L’absence de suivi, les faibles ressources de notre diplomatie, quand il ne s’agissait pas de négligence grave, ont transformé, en véritable « mât de cocagne », l’itinéraire douloureux de nos migrants.

Pour les jeunes lecteurs, le « mât de cocagne » ou « maswife », désigne ce poteau, jadis planté, au milieu du Champ de Mars, suiffé à souhait, que des jeunes aux bras vigoureux devaient grimper pour atteindre le sommet. Le mât particulièrement glissant, constituait un véritable défi « sisiphien » pour les compétiteurs qui s’y risquaient.

L’écrivain René Depestre en a fait le titre d’un de ces romans à succès.

Si l’image peut nous aider à mesurer les dérobades et autres dérapages de la politique haïtienne sur la question migratoire, l’actualité, elle, est bien plus triste.

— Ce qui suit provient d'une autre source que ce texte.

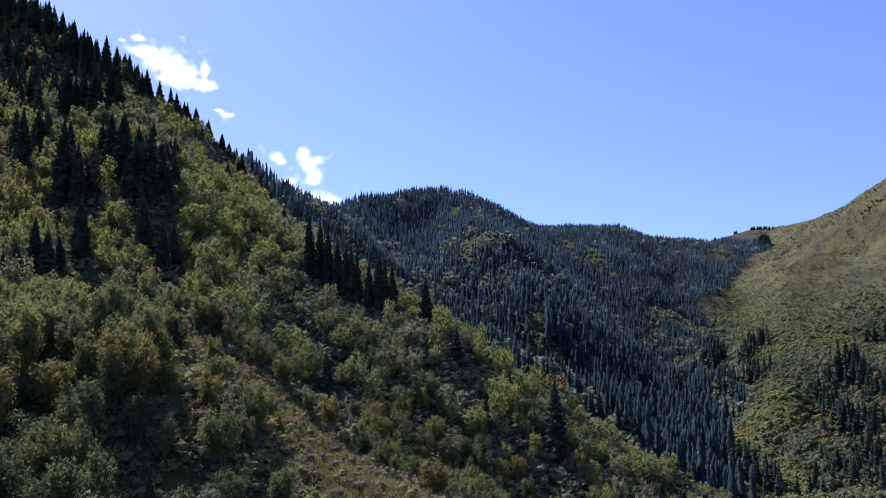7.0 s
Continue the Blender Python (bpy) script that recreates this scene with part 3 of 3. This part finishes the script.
def build_broadleaf():
    kinds = []
    for k in range(12):
        V, F = leaf_crown(500 + k, 4000 if k < 4 else 2000, 0.021 if k < 4 else 0.029, 22 + 3 * (k % 6), 0.1, (0.9, 0.5, 0.2, 0.75)[k % 4])
        TV, TF = stems(600 + k, 3 + k % 3, 0.62, 0.2, 0.016)
        kinds.append(thing("broadleaf_tree", [("trunk", mesh_from("tree_stems", TV, TF, [BARK]), "several slim grey stems"),
                                              ("crown", mesh_from("tree_crown", V, F, [LEAVES if k < 4 else SCALED_LEAVES]), "loose crown of small leaves")],
                           "bushy green broadleaf tree on a steep slope", "tree", "broadleaf trees on the near slope"))
    x, y, r = scatter(-340, 125, 85, 530, 5.9, 21)
    inside = near_slope(x, y)
    keep = (inside > -14) & (r.rand(len(x)) < 1 - 0.25 * np.clip((180 - y) / 30, 0, 1)) & (y + 0.5 * x > 62) & (x > -0.69 * y - 14) & (ground_at(x, y) > -0.145 * y - 14)
    keep &= r.rand(len(x)) > 1.4 * grassy(x, y)
    keep &= value_noise(x, y, 17) > 0.16 + 0.03 * np.clip((y - 190) / 40, 0, 1)
    high = np.clip((-x - 150) / 60, 0, 1) * np.clip((y - 250) / 80, 0, 1)
    keep &= r.rand(len(x)) > 0.2 * high
    keep &= r.rand(len(x)) > 0.6 * bare_strip(x, y)
    keep &= r.rand(len(x)) > 0.7 * steep_crest(x, y)
    for a, b, h in SPRUCES_FACE + SPRUCES_SPUR:
        d = math.hypot(a, b)
        clear = 0.75 * h + 5 if b > 255 and a > -70 else 0.45 * h + 3
        lone = b < 270 and a > -80
        clear += (15 if h > 15 else 6) if lone else 0
        along, across = ((a - x) * a + (b - y) * b) / d, ((a - x) * b - (b - y) * a) / d
        keep &= ~((np.abs(across) < (6.5 if lone else 4.6)) & (along > -4) & (along < clear))
    x, y = x[keep], y[keep]
    n = len(x)
    z = ground_at(x, y)
    size = 4.1 + 4.2 * r.rand(n) ** 1.6 + 2.4 * (value_noise(x, y, 40) - 0.5)
    size *= (1 + 0.6 * np.clip((195 - y) / 65, 0, 1)) * (1 + 0.1 * np.clip((-x - 50) / 40, 0, 1)) * (1 - 0.4 * np.clip(3 * grassy(x, y), 0, 1))
    size *= 1 - 0.3 * np.clip((16 - near_slope(x, y)) / 10, 0, 1)
    tall = size * (1.2 + 0.55 * r.rand(n))
    # left face and spur edge toned brighter yellow-green for the sun on them
    tone = np.clip(0.75 * value_noise(x, y, 34) + 0.1 + 0.75 * (r.rand(n) - 0.5) + 0.12 * np.clip((-x - 75) / 40, 0, 1) + 0.3 * np.clip((28 - near_slope(x, y)) / 16, 0, 1) + 0.12 * yellowing(x, y), 0, 0.84 + 0.13 * (r.rand(n) < 0.2))
    order = np.argsort(np.hypot(x, y))
    near = order[:300]
    rest = order[300:]
    q, used = random.Random(8), set()
    for c, i in enumerate(near):
        k = q.randrange(4) if size[i] > 8.5 or c < 50 else q.randrange(4, 12)
        ob = copy_thing(kinds[k], Matrix()) if k in used else kinds[k]
        used.add(k)
        put(ob, x[i], y[i], z[i] - 0.2, q.uniform(0, 6.28), size[i] * 1.3, tall[i])
        if tall[i] > 10:
            tagged(ob, "large rounded green broadleaf tree above lower scrub")
        elif tall[i] < 6.5:
            tagged(ob, "low bushy broadleaf tree among taller ones")
    a, b = rest[:len(rest) // 2], rest[len(rest) // 2:]
    for i, leaves, leaf, label in ((a, 680, 0.038, "thicket of green and yellowing broadleaf trees on the spur"),
                                   (b, 290, 0.052, "broadleaf thicket high on the slope below the spruces")):
        protos = [leaf_crown(700 + k + leaves, leaves, leaf, 16 + 2 * (k % 5), 0.1, (0.15, 0.5, 0.85)[k % 3]) for k in range(10)]
        many("broadleaf_thicket", protos, x[i], y[i], z[i] - 0.3, size[i] * 1.3, tall[i], tone[i], LEAVES_MASS, label, "thicket", 5)
    # low scrub between the trees
    x, y, r = scatter(-340, 125, 85, 530, 2.7, 23)
    keep = (near_slope(x, y) > -20) & (y + 0.5 * x > 60) & (r.rand(len(x)) < 0.9)
    keep &= (x > -0.69 * y - 10) & (ground_at(x, y) > -0.145 * y - 7)
    x, y = x[keep], y[keep]
    n = len(x)
    size = (1.3 + 2.2 * r.rand(n) ** 1.5) * (1 - 0.35 * grassy(x, y)) * (1 + 0.5 * (near_slope(x, y) < 4)) * 1.35
    # scrub toned darker up the slope, imitating the shade between the trees
    tone = np.clip((0.3 - 0.2 * np.clip((y - 190) / 40, 0, 1)) + 0.5 * grassy(x, y) + 0.6 * r.rand(n) ** 2, 0, 1)
    z = ground_at(x, y) - 0.2
    close = np.hypot(x, y) < 200
    for m, lumps, leaves, leaf, label in ((close, 1, 34, 0.16, "low scrub and tall weeds between the near trees"), (~close, 1, 13, 0.22, "low scrub and tall weeds between the trees")):
        protos = [bush_clump(800 + k, lumps, leaves, leaf) for k in range(8)]
        many("low_scrub", protos, x[m], y[m], z[m], size[m] * 1.5, size[m], tone[m], SCRUB_LEAVES, label, "scrub", 6)
    # grey shrubs that have shed most of their leaves
    x, y, r = scatter(-180, 110, 130, 330, 5.2, 27)
    keep = (near_slope(x, y) > 6) & (x > -0.74 * y) & (y + 0.5 * x > 75) & (value_noise(x, y, 21) + 0.5 * value_noise(x, y, 8) > 0.76) & (grassy(x, y) < 0.3)
    x, y = x[keep], y[keep]
    size = 1.6 + 2.0 * r.rand(len(x))
    many("bare_shrubs", [twig_crown(30 + k, 90) for k in range(8)], x, y, ground_at(x, y) - 0.2, size * 1.2, size, r.rand(len(x)), TWIGS,
         "grey leafless shrubs and dead sticks among the trees", "shrub", 13)
    # crest wood high on the near slope
    x, y, r = scatter(-330, -205, 300, 470, 8.0, 25)
    keep = (r.rand(len(x)) < 0.8) & (near_slope(x, y) > 4) & (y + 0.6 * x > 215) & (value_noise(x, y, 28) > 0.25)
    x, y = x[keep], y[keep]
    n = len(x)
    tall = 14 + 8 * r.rand(n)
    many("crest_spruces", [spruce_crown(60 + k, 400, 0.145) for k in range(6)], x, y, ground_at(x, y) - 0.4, tall, tall, r.rand(n), NEEDLES_MASS,
         "dark spruces crowded high on the slope", "forest", 7)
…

Elle a même rendu dubitatif, un ambassadeur de bonne volonté, poète et diplomate qui commençait à jeter du baume sur nos blessures réciproques.

Hirondelle venue de l’est, qui n’annonçait certes pas le printemps, mais dont le chant avait le charme d’une grande espérance.

Dans ce drame qui se joue au quotidien, des voix s’élèvent fermes et dignes, comme celle de la présidente du GARR –Madame Lespinasse. Drapée dans sa dignité et sa souffrance en réceptionnant les « jeunes cadavres » à la frontière, elle n’a cependant pas sombré dans le « Voye monte », refusant l’amalgame pour ne pas faire le jeu des machinateurs de nos troubles. Elle a mis l’accent sur la nécessité d’offrir un avenir à ceux qui partent le chercher ailleurs. Christian Rousseau, dont le parcours chez les sages, mérite d’être relevé, a lui aussi pointé du doigt la misère qui pousse un peuple hors de ses frontières, et qui, pose réellement un problème social à nos voisins, sans que cela justifie nullement l’horreur.

Les problèmes avec nos voisins sont d’autant plus douloureux qu’ils nous sont affectivement et géographiquement proches. Mais l’exode participe d’un mal être profond à extirper de notre société et qui a pour origine la misère et l’insécurité.

Nous avons beaucoup d’alliés en terre voisine, il faut par une politique intelligente travailler avec eux en réseau pour isoler les quelques mandarins au racisme atypique qui ont malheureusement pignon sur rue. Tout en prenant bien sûr nos responsabilités en sachant que notre trop plein d’immigrants peut faire « capoter » l’île et provoquer des vagues dans toute la Caraïbe. C’est le moment de « rebati Kay la » comme dit la chanson, les partis politiques doivent en urgence sortir leur projet de société et le dialogue national se faire plus « agressif »

Un sursaut national est nécessaire, pas un nationalisme cocardier à consommation électoraliste, mais une prise de conscience « tèt frèt » sur le fait que depuis deux cent ans, nous avons un territoire que nous ne savons pas encore habiter.

La semaine dernière à Oslo, nos responsables politiques et de la société civile se sont livrés à un exercice sur l’avenir d’Haïti, dans le climat très tempéré de Norvège. Revenus sur les tropiques, ils auront besoin de cette même tempérance, d’un sens du compromis vital pour la survie de la nation, les idées devront prendre le pas sur les projets fratricides et la politique en Haïti décriminalisée.

Nous le devons à tous ces cadavres qui s’accumulent depuis Cayo Lobos, à ces jeunes corps enveloppés du bicolore reçus la semaine dernière, à l’utopie d’un de nos plus grands poètes, le rêveur de ces « îles qui marchent ».